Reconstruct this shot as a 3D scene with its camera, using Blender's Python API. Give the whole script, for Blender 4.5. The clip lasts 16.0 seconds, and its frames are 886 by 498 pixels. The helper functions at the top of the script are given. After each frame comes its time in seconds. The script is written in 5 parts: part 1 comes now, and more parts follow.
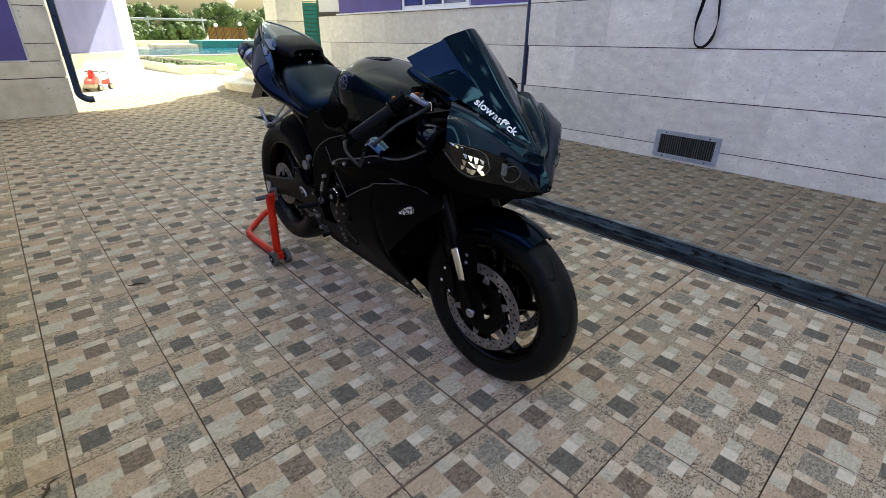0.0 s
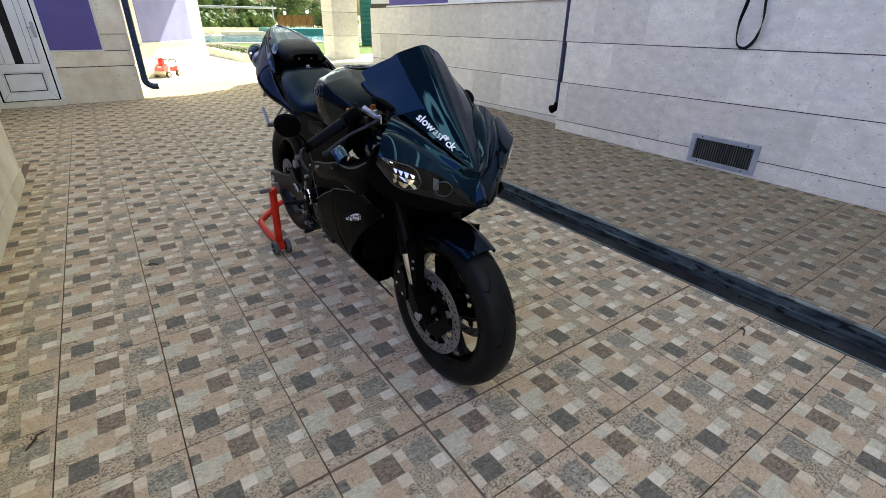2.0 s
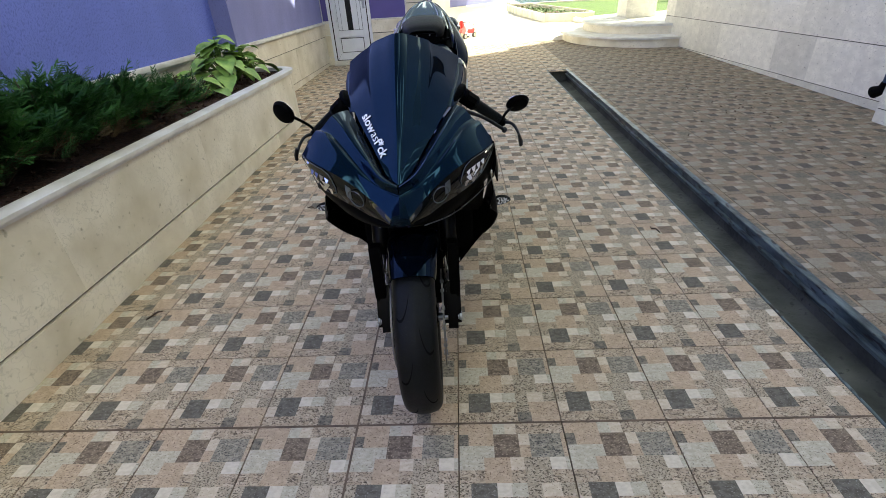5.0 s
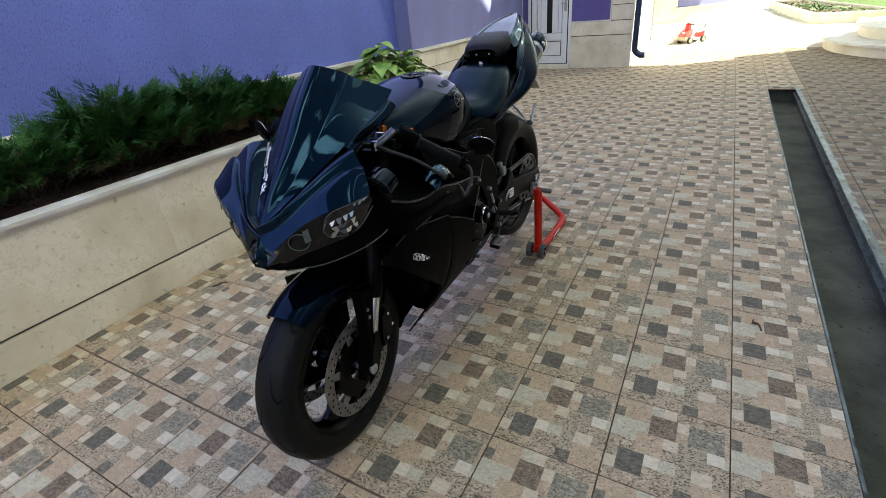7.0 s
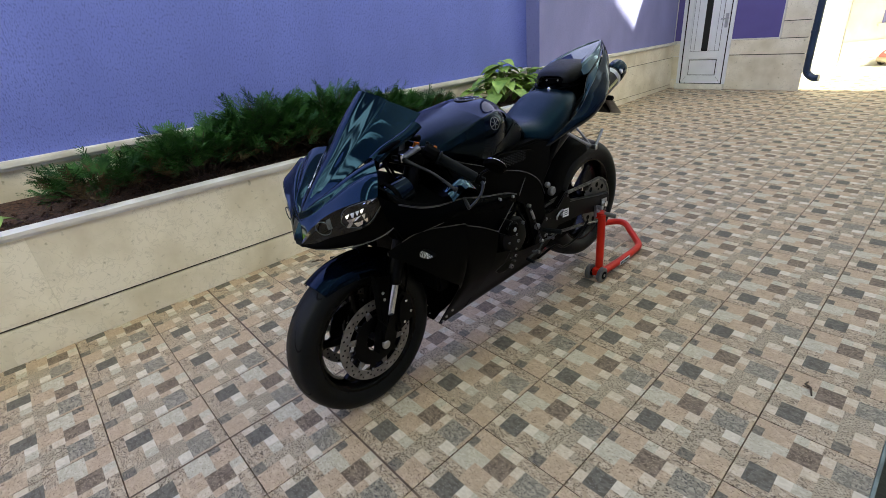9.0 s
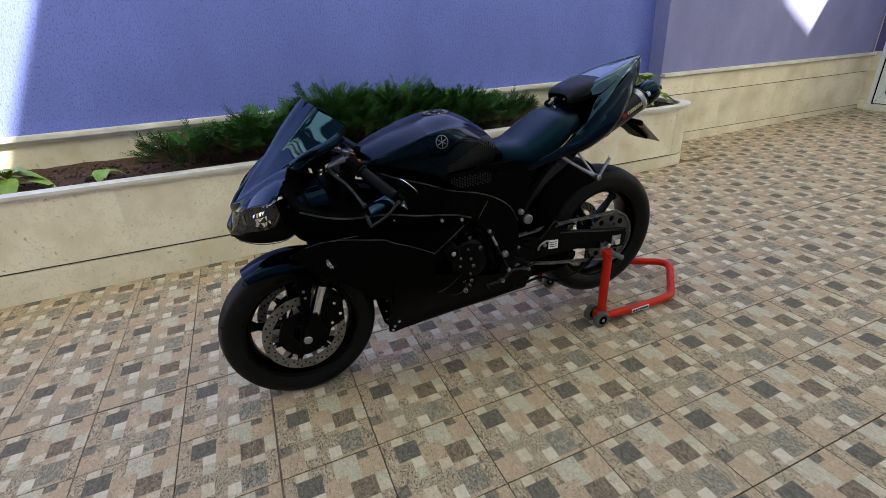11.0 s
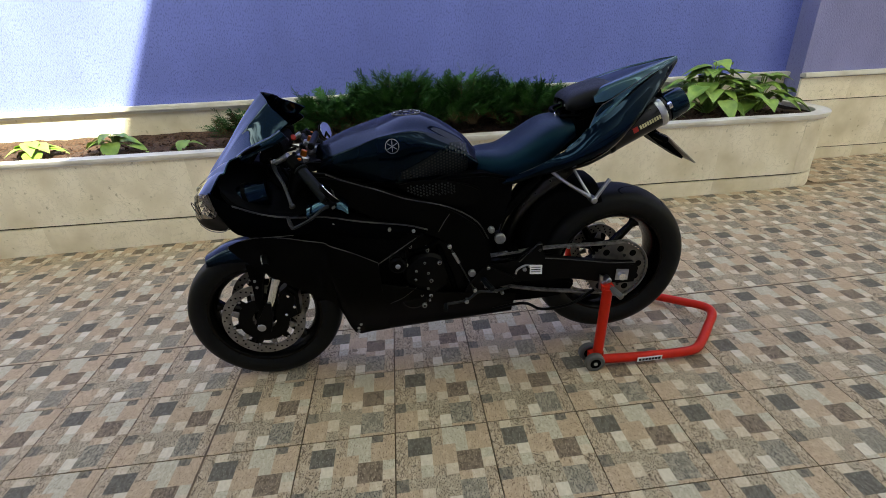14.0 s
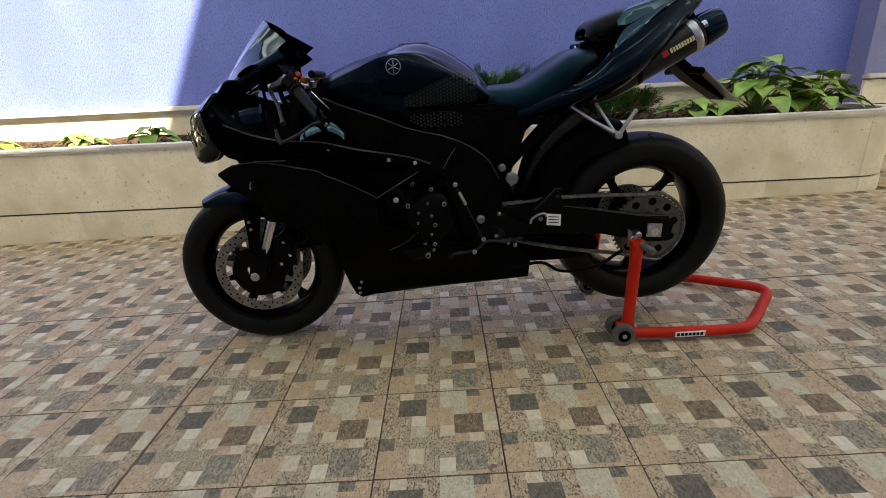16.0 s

Work instructions :: Make an exact reproduction of the listing above, without any pictures.

Task answer ::
Reconstruct this shot as a 3D scene with its camera, using Blender's Python API. Give the whole script, for Blender 4.5. The clip lasts 16.0 seconds, and its frames are 886 by 498 pixels. The helper functions at the top of the script are given. After each frame comes its time in seconds. The script is written in 5 parts: part 1 comes now, and more parts follow.
0.0 s
2.0 s
5.0 s
7.0 s
9.0 s
11.0 s
14.0 s
16.0 s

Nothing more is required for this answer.